As chairman of the House Committee on Oversight, he would often
remind us of our purpose within this body. He asked: ``When we are
dancing with the angels, the question will be asked . . . what did we
do to make sure we kept our democracy intact?''
Our democracy is what made Elijah's life possible, the great arc of
his life possible. He was an inspiring coach and mentor who was
uniquely focused on serving his hometown of Baltimore and improving the
lives of the American people.
His work inside and outside of this building was a master class in
how to speak truth to power and keep our country together. He was tough
yet compassionate and always reminded people that they were never too
late to do good.
Elijah dedicated his life to preserving American democracy, a fight
that will be even more prevalent in the years to come, and his legacy
guides many in our work today.
[[Page H6338]]
I am proud to support the renaming of the South Loudon Avenue post
office after Chairman Elijah E. Cummings as a nod to his incredible
legacy.
Mr. LANGWORTHY. Mr. Speaker, I reserve the balance of my time.
Mr. RASKIN. Mr. Speaker, I yield 2\1/2\ minutes to the gentlewoman
from Florida (Ms. Wasserman Schultz).
Ms. WASSERMAN SCHULTZ. Mr. Speaker, I thank the gentleman for
yielding. I thank my good friends from Maryland, Mr. Mfume and Mr.
Raskin, for their diligent work on this bill to honor the life and
legacy of Elijah Cummings.
Chairman Cummings was known throughout this Chamber and the Nation as
a man of strength and integrity and someone who compassionately yet
fearlessly wielded his powers of oversight and transparency to make our
Nation as strong as it could possibly be.
He was also a mentor to me and many others, and someone I proudly
called my friend. I had the privilege of serving on the Committee on
Oversight and Reform under Chairman Cummings and saw up close how he
fought for what is right and just, even if it wasn't popular.
Elijah Cummings was also known for telling hard truths. It didn't
matter who you were, what your politics were, or where you came from.
He told difficult truths to American baseball heroes who had tarnished
our beloved pastimes, and he confronted powerful people who priced
prescription drugs beyond the reach of our citizens.
One of Elijah Cummings' best qualities was that he listened, and more
importantly, he actually heard you. He heard you whether you were a
schoolteacher or a janitor, a colleague here in Congress or the
President of the United States.
I still carry the advice that Chairman Cummings gave to me, and I am
sure he shared it with many of you as well: You need to think about the
decisions you make and their impact not just on the moment at hand but
on the future.
I could spend all day listing out his legislative and political
accomplishments, but one thing stands out and cements his lasting
impact: the thousands of people he inspired to fight for justice and
freedom.
He served this House and the American people with grace, unmatched
integrity, and passion.

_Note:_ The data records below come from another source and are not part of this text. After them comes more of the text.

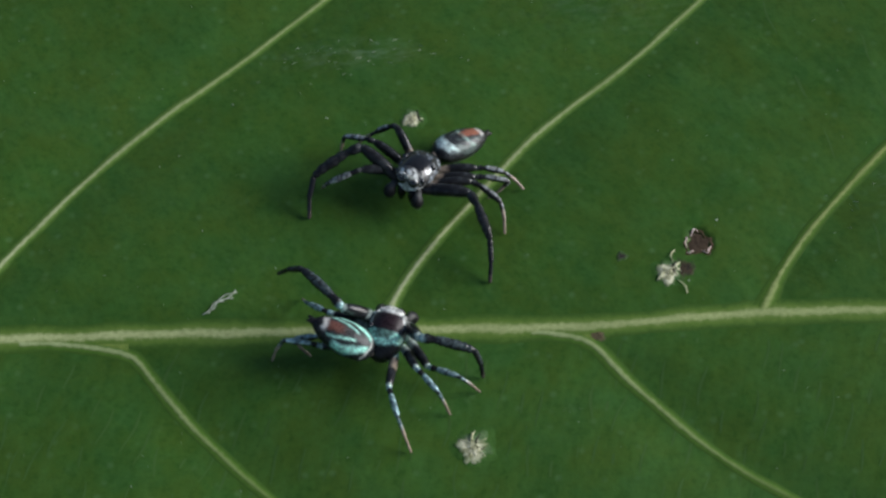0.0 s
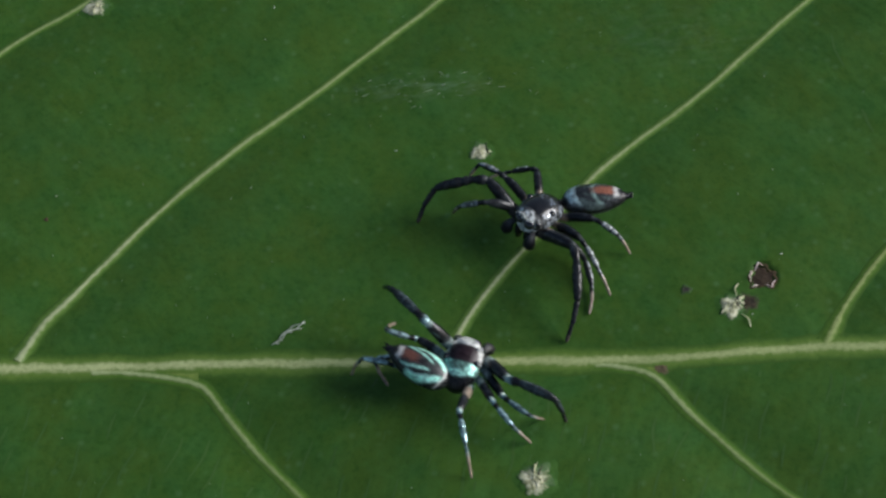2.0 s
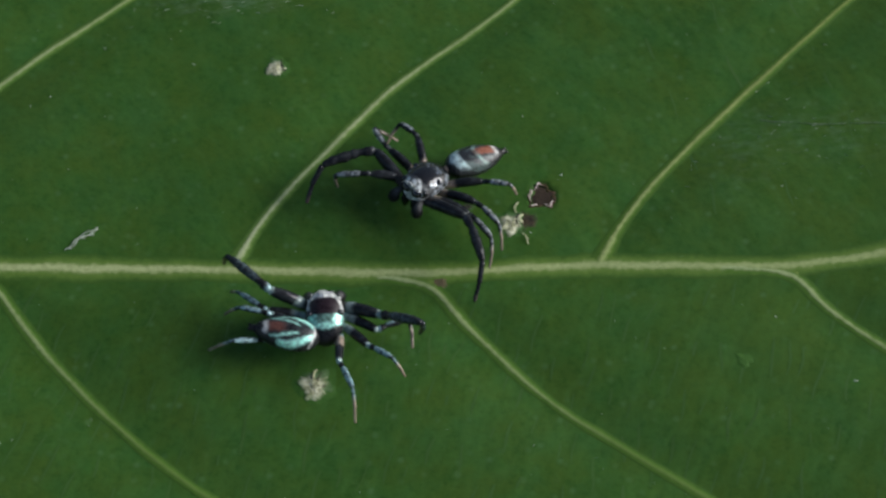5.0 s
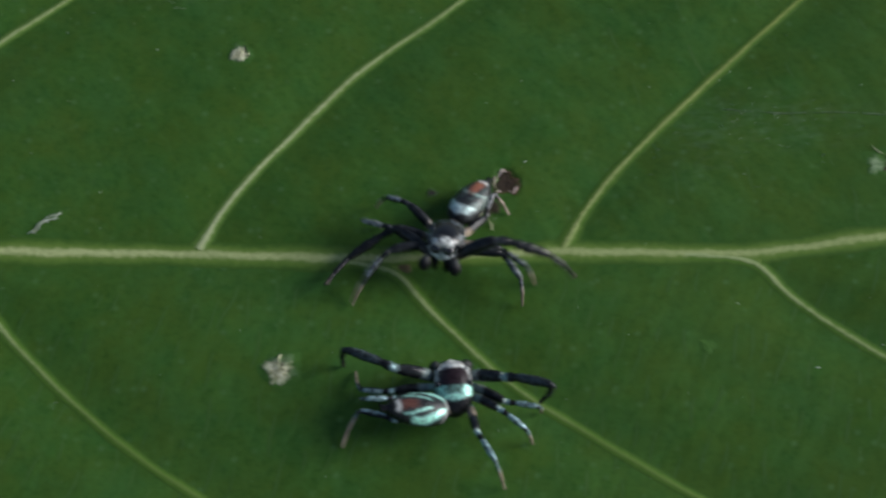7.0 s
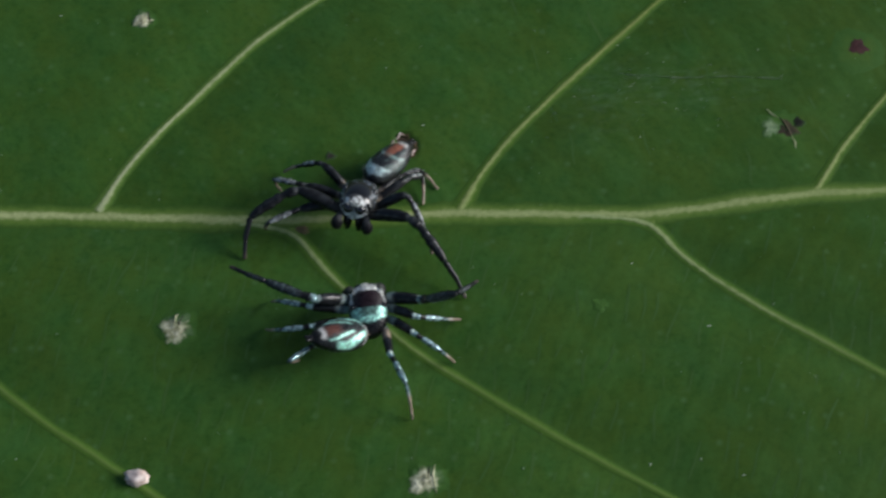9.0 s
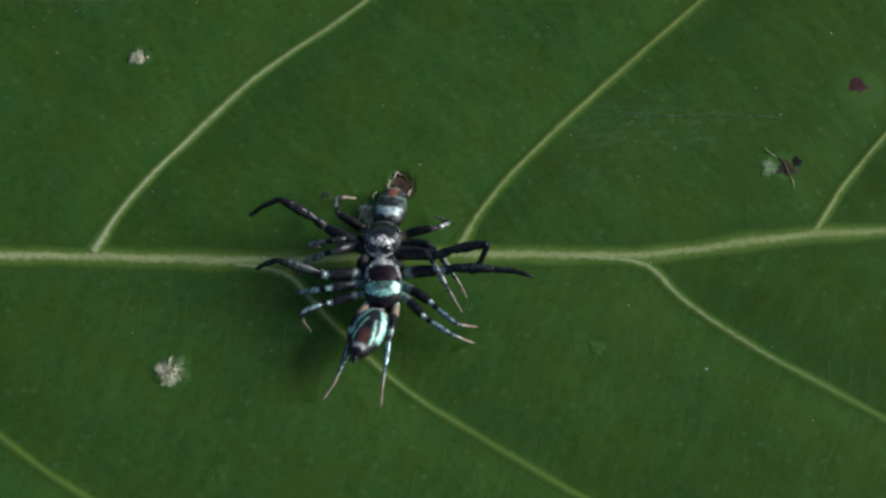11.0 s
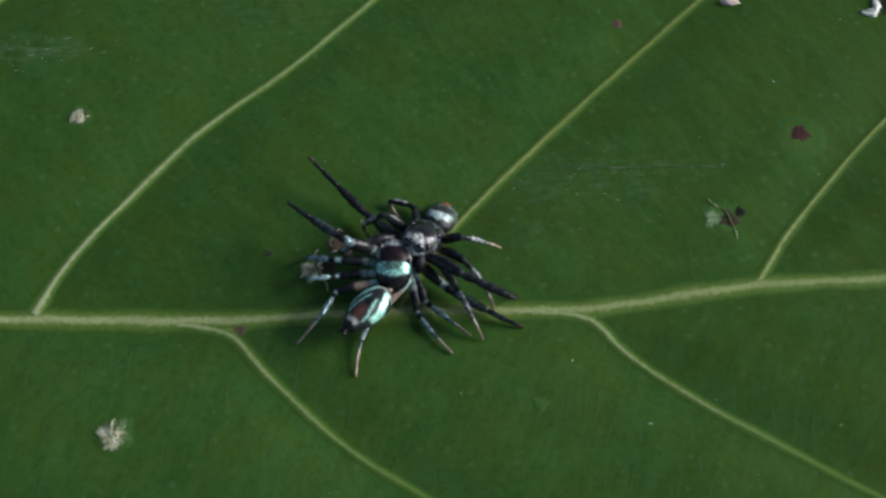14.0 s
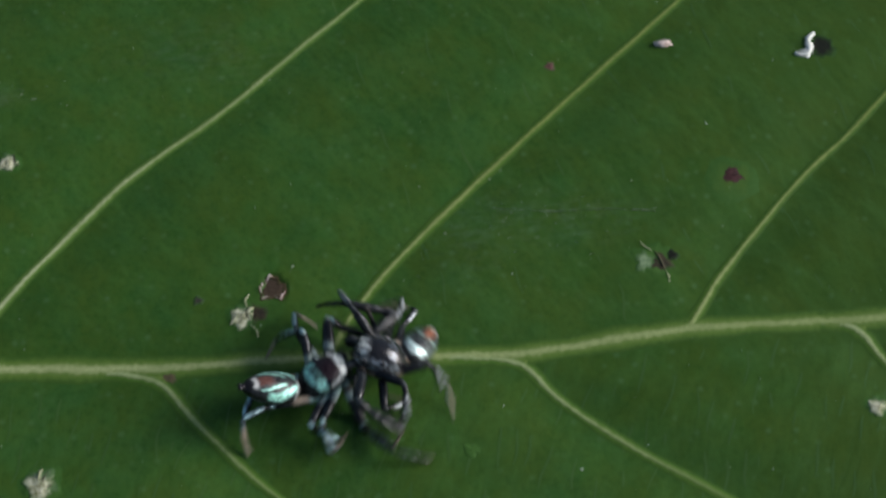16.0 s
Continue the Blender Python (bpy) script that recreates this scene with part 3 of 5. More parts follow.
def paint_carapace(shine):
    # low shine paints the teal grey, as its sheen fades seen from the front
    teal = blend(GREY, TEAL, max(0.0, shine * 1.5 - 0.5))
    rim = 0.10 + 0.90 * max(0.0, 2 * shine - 1)
    field = PLUM if shine > 0.7 else BLACK
    bright = max(0.0, 1.8 * shine - 0.8)

    def paint(p):
        y, z = p.y, p.z
        wide = np.interp(y, [q[0] for q in CARAPACE], [q[1] for q in CARAPACE])
        u = abs(p.x) / (0.94 * wide)
        wob, speck = 0.08 * noise.noise(p * 4), min(max(0.5 + 1.3 * noise.noise(p * 6 + Vector((3, 1, 0))), 0), 1)
        c = blend(BLACK, blend(GREY, teal, 0.4), (0.25 + 0.65 * shine) * soft(z, -0.75, 0.0, 0.3) * soft(y, -1.0, 0.9, 0.5) * speck)
        top = min(max((z - 0.12 + wob) / 0.2, 0), 1)
        # half moon of shining scales behind the eye field, with a dull patch in its middle
        reach_y = -1.12 + 0.42 * u * u
        moon = top * soft(y + wob, reach_y, -0.22, 0.14) * soft(u, -1, 0.95, 0.1)
        dull = soft(u + 2.5 * wob, -1, 0.46, 0.16) * soft(y + wob, -0.78, 0.2, 0.12)
        c = blend(c, teal, moon * (0.35 + 0.65 * speck) * (1 - 0.75 * dull) * bright)
        c = blend(c, PALE, 0.85 * rim * (0.35 + 0.65 * speck) * top * soft(u + wob, 0.74, 0.98, 0.08) * soft(y, -0.05, 1.45, 0.15))
        c = blend(c, PALE, 0.95 * rim * (0.45 + 0.55 * speck) * top * soft(y + wob, 0.86, 1.42, 0.1) * soft(u, -1, 0.96, 0.1))
        c = blend(c, field, top * soft(((y - 0.31) / 0.56) ** 4 + (u / 0.80) ** 4 + 3 * wob, -9, 1.0, 0.4))
        # thin pale line round the rear slope
        c = blend(c, PALE, 0.7 * bright * soft(z + wob, -0.42, -0.30, 0.05) * soft(y, -1.6, -0.6, 0.1))
        if shine < 0.7:
            # scattered pale scales on the flanks, bluish-white highlights painted in among them
            c = blend(c, (0.50, 0.56, 0.62, 0.5), 0.62 * speck ** 2 * soft(u + wob, 0.70, 2, 0.1) * soft(y, -1.2, 0.7, 0.3) * soft(z, -0.5, 0.8, 0.2))
            # bluish reflections behind the eye field, painted as two dull silver patches
            c = blend(c, (0.30, 0.36, 0.44, 0.5), 0.60 * speck ** 2 * top * soft(y + wob, -0.80, -0.35, 0.15) * soft(u + wob, 0.10, 0.55, 0.1))
        if y > 0.8 and shine < 0.7:
            c = blend(c, PALE, 0.85 * soft(y + wob, 0.98, 2, 0.12) * min(max(0.35 + 3.2 * noise.noise(p * 4.5 + Vector((4.3, 0, 1))), 0), 1))
        if y > 1.2 and z < 0.4:
            c = blend(c, PALE, min(max(0.55 + 2.4 * noise.noise(p * 3.0 + Vector((7, 0, 0))), 0), 1))
        return c
    return paint


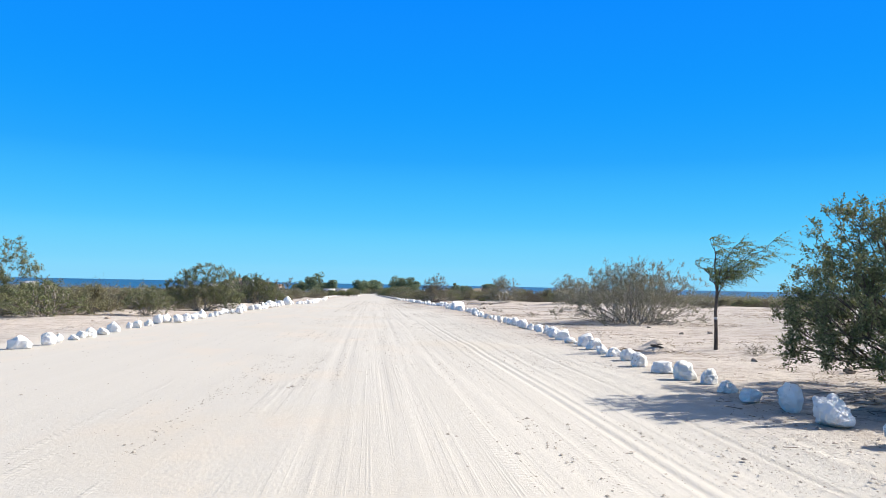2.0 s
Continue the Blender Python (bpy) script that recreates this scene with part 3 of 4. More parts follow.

He loved the city and the people of Baltimore,
and they loved him right back.
This post office is another visible and lasting testament of respect
for this true American giant, and I proudly support this bill and
encourage all of my colleagues to do the same and continue to
acknowledge the incredible legacy and leadership of this remarkable
man.
Rest in power, my friend.
Mr. RASKIN. Mr. Speaker, I yield myself such time as I may consume,
and I thank the gentlewoman from Florida for those beautiful remarks.
Elijah Cummings was a great Representative for the people of
Baltimore and for the people of Maryland. He was a great leader, and he
was a great teacher, too.
I remember when I was in my third term in office, and I had started
off here on the Judiciary Committee and the Oversight Committee, to
which Chairman Cummings had recruited me. I was also on the House
Administration Committee. Then, I had an invitation to go on the Rules
Committee, but I was afraid that I might be overextended.
I went and sat right over on the floor next to Chairman Cummings
where he liked to sit, and I told him that I was afraid that I might be
overburdening myself with too many committees. He turned silent for a
moment, and then he said: ``Raskin''--he spoke very sharply to me at
that moment. I had never heard him use that tone of voice. I said: Yes?
He said: You are never too busy to do that which you ought to be doing.
I never forgot that, and I have used that line for a lot of other
colleagues. People will complain about being tired and exhausted and so
on, but we are never too busy to be doing that which we ought to be
doing.
Congressman Mfume, with this visionary legislation, is setting up a
post office at 340 South Loudon Avenue in Baltimore that will be graced
with the name of the great Elijah Cummings. How fitting that is, a
place where people go to send letters and messages, because another
thing I remember Chairman Cummings always saying was that children are
the ultimate message that we send to future generations of people who
we will never meet. He meant we have to invest in children and young
people because they will end up defining a world that will long outlast
and outsurvive us.
{time} 1545
I hope that post office lasts forever, and I hope when parents take
their kids to that post office to mail their letters, they will be able
to tell them that there was once a great man named Elijah Cummings
whose whole life repays a lot of study for all of us.
Mr. Speaker, I have no further speakers. I urge all of our colleagues
on both sides of the aisle to support H.R. 9544, legislation in honor
of a true American hero, and I yield back the balance of my time.
Mr. LANGWORTHY. Mr. Speaker, I support this legislation to honor
Congressman Elijah Cummings. It has been wonderful to hear so many
great stories of his time here in these hallowed Halls. I yield back
the balance of my time.
The SPEAKER pro tempore. The question is on the motion offered by the
gentleman from New York (Mr. Langworthy) that the House suspend the
rules and pass the bill, H.R. 9544.
The question was taken; and (two-thirds being in the affirmative) the
rules were suspended and the bill was passed.
A motion to reconsider was laid on the table.